Although I for Isobel can be broadly classified as a realistic psychological novel, it also belongs to a literary genre that is somewhat more specialized: the Bildungsroman, or novel of maturation. Typically, a Bildungsroman will follow a single protagonist as he or she navigates challenges, conflicts, and moral dilemmas that lead to personal growth. Isobel must deal with a cruel mother, the moral scruples of a Catholic upbringing, the world of work, and the difficulty of finding a fulfilling place in adult society. However, Isobel's literary interests also place I for Isobel in an important subdivision of the Bildungsroman genre: the Künstlerroman, or novel that depicts the development and education of an aspiring artist.
Some of the most famous examples of Bildungsromans and Künstlerromans were written in German, the language from which these two terms are taken. For instance, 18th-century author Johann Wolfgang von Goethe is famous for the depictions of sensitive and artistically-inclined young men that he presented in novels such as The Sorrows of Young Werther and Wilhelm Meister's Apprenticeship. Yet the English-language literary canon also contains a few remarkably insightful Bildungsromans, as Amy Witting was well aware. After all, I for Isobel is laced with references to 19th- and 20th-century novels from exactly this genre—references that indicate, to attentive readers, how I for Isobel can best be situated in terms of theme and genre.
During a conversation with her Aunt Noelene (74), the adult Isobel refers to David Copperfield, Charles Dickens' first-person Bildungsroman and a novel based in some respects on Dickens' own life. The parallels here are obvious: I for Isobel itself draws from Amy Witting's own background, but without ever becoming a complete autobiography. And like David Copperfield himself, Isobel moves beyond a trying childhood to attain a measure of independence as a young adult. The parallels between I for Isobel and another novel of development that Isobel encounters, George Eliot's sprawling social commentary Middlemarch (133), are somewhat less obvious. Yet one of the central characters of Eliot's masterpiece, Dorothea Brooke, is in some ways a 19th-century Isobel. Both of these young women seek educated company, including the company of well-read men, but meet disillusionment and disappointment in such relationships.

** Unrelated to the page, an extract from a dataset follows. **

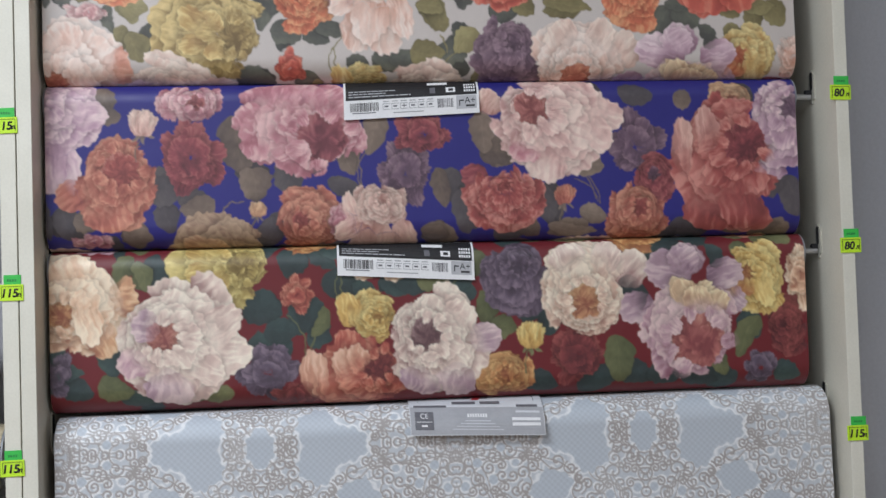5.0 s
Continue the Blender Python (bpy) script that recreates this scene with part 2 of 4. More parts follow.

The book that Isobel encounters that may most closely align with her own life, though, is James Joyce's A Portrait of the Artist as a Young Man. Isobel glimpses this modernist narrative in Michael's book collection (151). She doesn't take it with her, but if she had, she would have recognized many aspects of herself in Joyce's protagonist Stephen Daedalus. Like Isobel, Stephen struggles during his childhood with aggressive adults and with the strictures of Catholicism; neither of these influences, however, stifles his creativity. Moreover, like I for Isobel, A Portrait of the Artist as a Young Man breaks off roughly at a point of artistic and intellectual self-realization for Stephen—but sets up the next narrative of Stephen's development as well. While Isobel returns in Isobel on the Way to the Corner Shop, Stephen resurfaces in a second narrative of Joyce's own, Ulysses.